Julia's adoption rate is really impressive compared to R or things like numpy, etc. so I'm not worried about that. But I do think it will have to contend with a number of competitors in the same space.
I’m bullish on Julia. But I don’t necessarily think it’s here to replace Python. Rather, I think it has potential to replace Matlab and R, particularly in academia.
I’ve only used it to fit some linear models so far, and it’s obviously performant.
Julia is a lot (lot) faster than Python, Matlab or R. This doesn't matter so much if you're gluing library calls together (if using well-known ML algorithms that use native BLAS/LAPACK etc) but for custom stuff Python et al are just too slow. Julia is comparable to C++ in speed (not as fast, but within an order of magnitude in my experience) and it's MUCH more fun to write.
There are definitely not more libraries though, it's still a young project.
You can see it as an alternative to Matlab/R (sorta)/numpy not C.
People only ever used C when speed was crucial and depending on what you were comfortable in or what you had learned maybe Fortran for speed instead of C.
Julia is meant for scientific computing with some nice features. As I see it it is similar enought to Matlab to be easily learned by those who use Matlab but has enough goodies that it can be a viable alternative.
Programming isn't about being specific it is about accomplishing a task and many times yes you don't want to have to worry about the details as long as it works the way it should.
If doing data science, I find Julia's tools to be inferior to Python and R. But in my work, when it comes to long computations, not only does Julia usually vastly outperform both, we write Julia code faster with fewer errors.
Julia is aiming at Matlab while Clojure is aiming at JVM/Lisp.
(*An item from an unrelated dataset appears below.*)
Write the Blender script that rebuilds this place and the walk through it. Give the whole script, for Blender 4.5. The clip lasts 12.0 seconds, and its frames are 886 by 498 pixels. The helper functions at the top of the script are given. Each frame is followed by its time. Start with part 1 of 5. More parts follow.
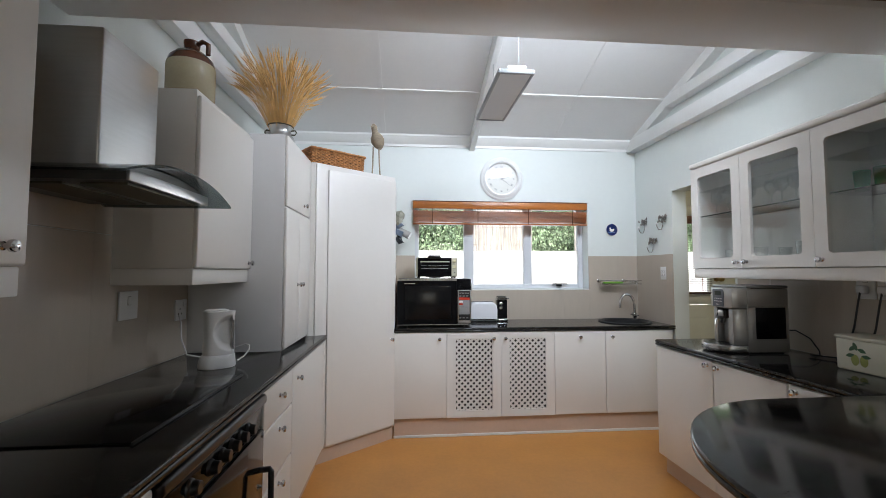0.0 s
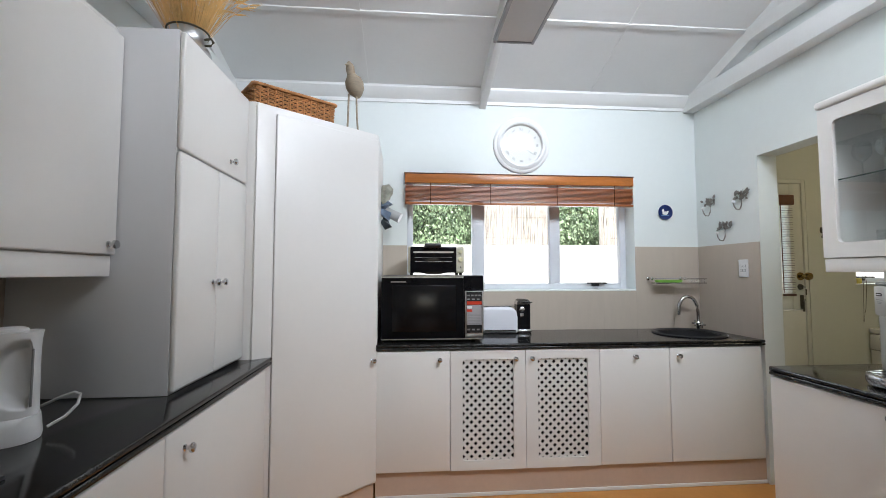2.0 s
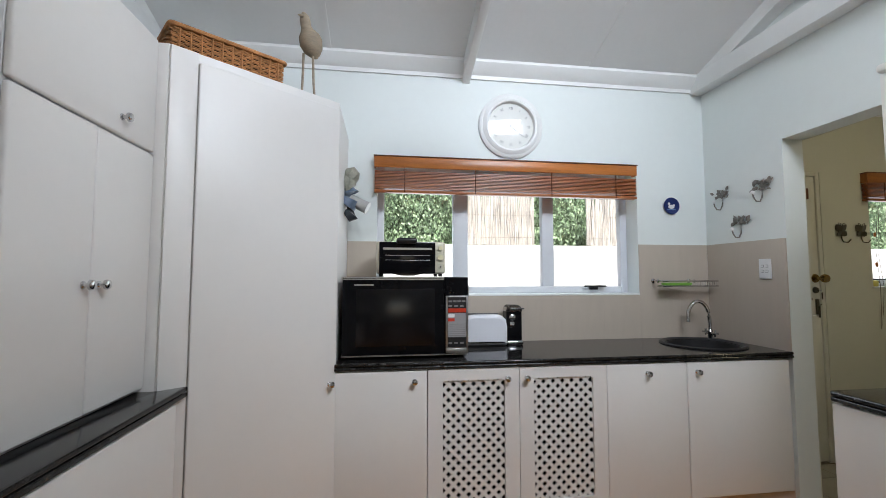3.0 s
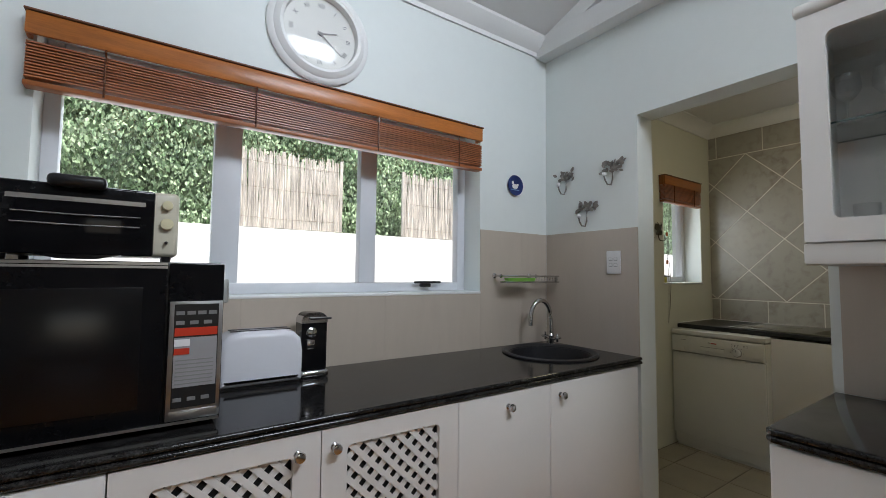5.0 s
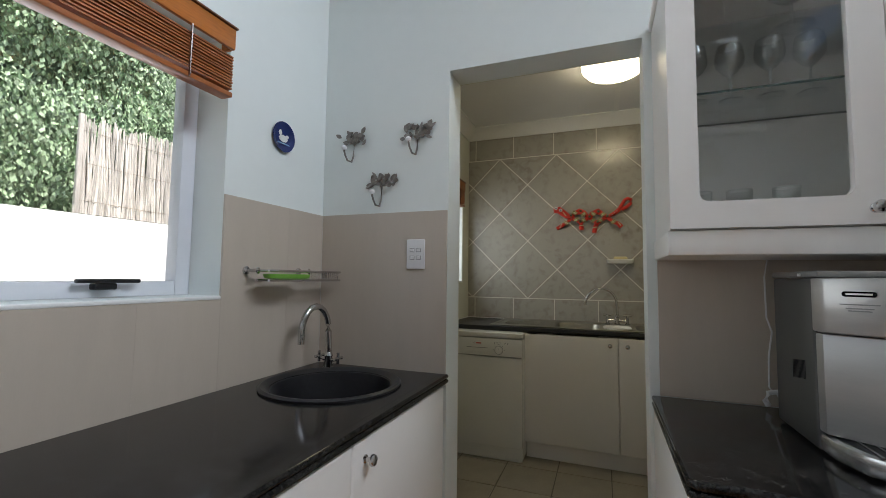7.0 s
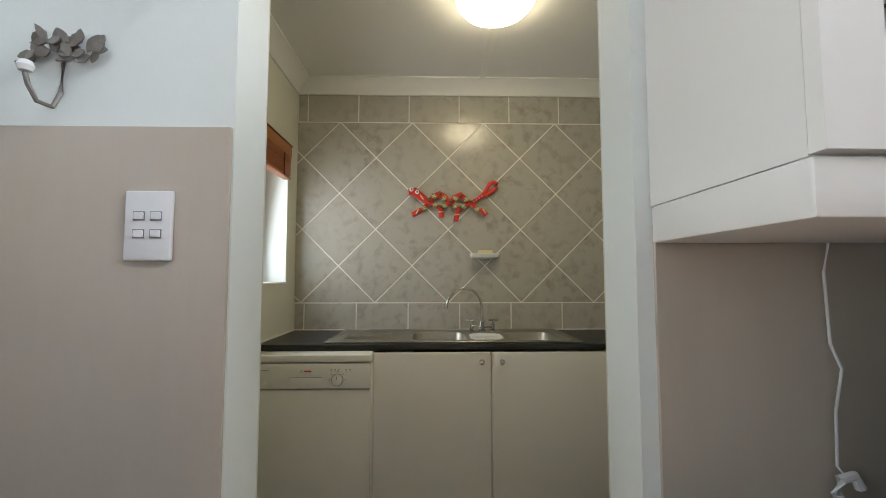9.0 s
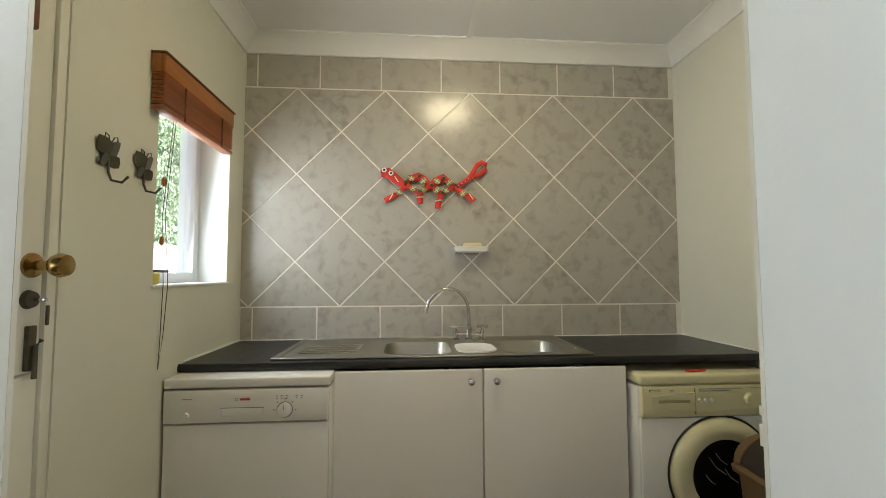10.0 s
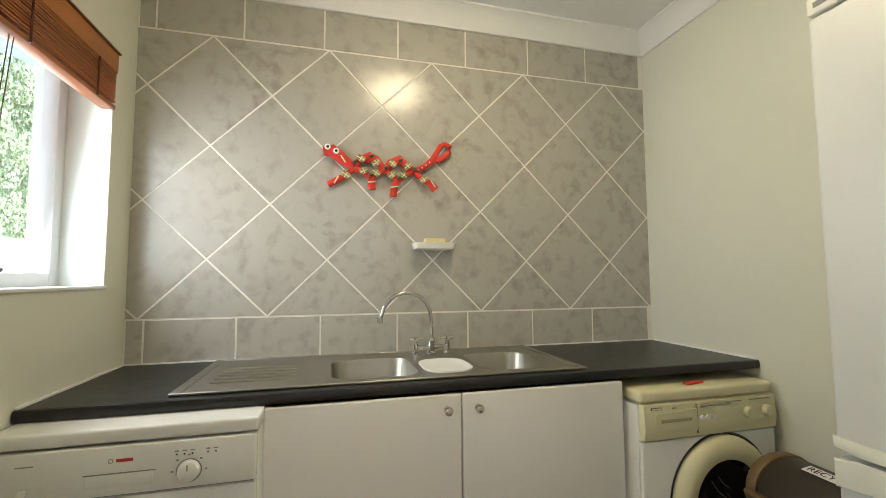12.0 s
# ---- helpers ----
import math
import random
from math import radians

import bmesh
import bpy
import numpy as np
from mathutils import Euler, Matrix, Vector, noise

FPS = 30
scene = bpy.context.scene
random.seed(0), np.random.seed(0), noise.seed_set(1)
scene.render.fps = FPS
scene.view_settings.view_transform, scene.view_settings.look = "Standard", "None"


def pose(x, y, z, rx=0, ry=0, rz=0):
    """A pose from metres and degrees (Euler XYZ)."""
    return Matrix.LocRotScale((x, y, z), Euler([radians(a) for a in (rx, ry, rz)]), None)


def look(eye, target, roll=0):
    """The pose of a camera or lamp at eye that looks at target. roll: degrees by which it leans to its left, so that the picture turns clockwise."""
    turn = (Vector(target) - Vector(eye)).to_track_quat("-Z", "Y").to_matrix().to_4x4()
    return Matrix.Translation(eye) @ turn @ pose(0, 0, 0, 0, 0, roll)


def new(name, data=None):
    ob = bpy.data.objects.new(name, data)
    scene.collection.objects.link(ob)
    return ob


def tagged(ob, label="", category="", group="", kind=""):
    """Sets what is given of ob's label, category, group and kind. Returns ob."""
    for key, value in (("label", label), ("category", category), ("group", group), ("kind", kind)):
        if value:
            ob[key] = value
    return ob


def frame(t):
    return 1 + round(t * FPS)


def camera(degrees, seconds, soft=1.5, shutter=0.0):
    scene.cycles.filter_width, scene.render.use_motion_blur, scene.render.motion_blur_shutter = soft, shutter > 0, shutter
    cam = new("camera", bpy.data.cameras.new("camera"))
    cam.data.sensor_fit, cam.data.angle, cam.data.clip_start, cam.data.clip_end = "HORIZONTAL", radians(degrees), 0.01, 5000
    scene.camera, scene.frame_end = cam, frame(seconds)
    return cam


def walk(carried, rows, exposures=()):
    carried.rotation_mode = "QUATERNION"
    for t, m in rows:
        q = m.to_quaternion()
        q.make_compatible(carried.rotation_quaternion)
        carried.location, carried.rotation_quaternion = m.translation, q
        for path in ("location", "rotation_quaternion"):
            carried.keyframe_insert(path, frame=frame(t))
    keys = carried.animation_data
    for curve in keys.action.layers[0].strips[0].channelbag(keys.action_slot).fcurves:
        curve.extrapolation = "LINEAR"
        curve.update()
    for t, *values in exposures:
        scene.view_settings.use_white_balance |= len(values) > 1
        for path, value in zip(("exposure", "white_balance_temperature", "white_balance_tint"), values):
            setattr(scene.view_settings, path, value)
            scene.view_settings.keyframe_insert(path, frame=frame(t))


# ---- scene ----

If you're used to using Matlab for scientific computation then at some point Julia will become a much better option. Much of their work is around lifting heavy numerical components up into the runtime which are wasted on a lot of the programming one would do in something like Clojure.
I think Julia stands a really good chance at "chipping away" Matlab to a significant degree once it gets to a stable version 1.0
The syntax is close enough to Matlab to make the switch fairly easy, its got the performance, and the community has already developed a lot of cool scientific computing libraries even though each new version has breaking changes.
Add Julia to the list, since it's directly competing with Python on scientific computing, and the other two aren't really that much (maybe Go a little).
You can use Python, C and Fortran code from Julia. More importantly package development is much faster in Julia than in Python. Which means the speed of which packages get added to Julia is much faster than Python.
And here is the kicker: Packages is Julia are far more interoperable than in any other eco system I have seen.
Than means 10 packages in Julia can quickly do more than 50 packages in other language. Say somebody makes a GPU processing package and somebody else makes a Machine learning package. They don't know about it each other.
Yet with Julia we frequently see that these guy can use each others package. The ML package can with little effort run on a GPU by including a GPU package even if it was never designed for it.
Julia just moves way faster than the competition and that is why Julia is NOT doomed.
I agree that Julia can't stack up to Python in terms of a data science / statistics domain. But in everything people use MATLAB for, Julia actually has the upside in many of the qualities discussed in the article: Community, Package Ecosystem, annoying licensing bureaucracy etc etc.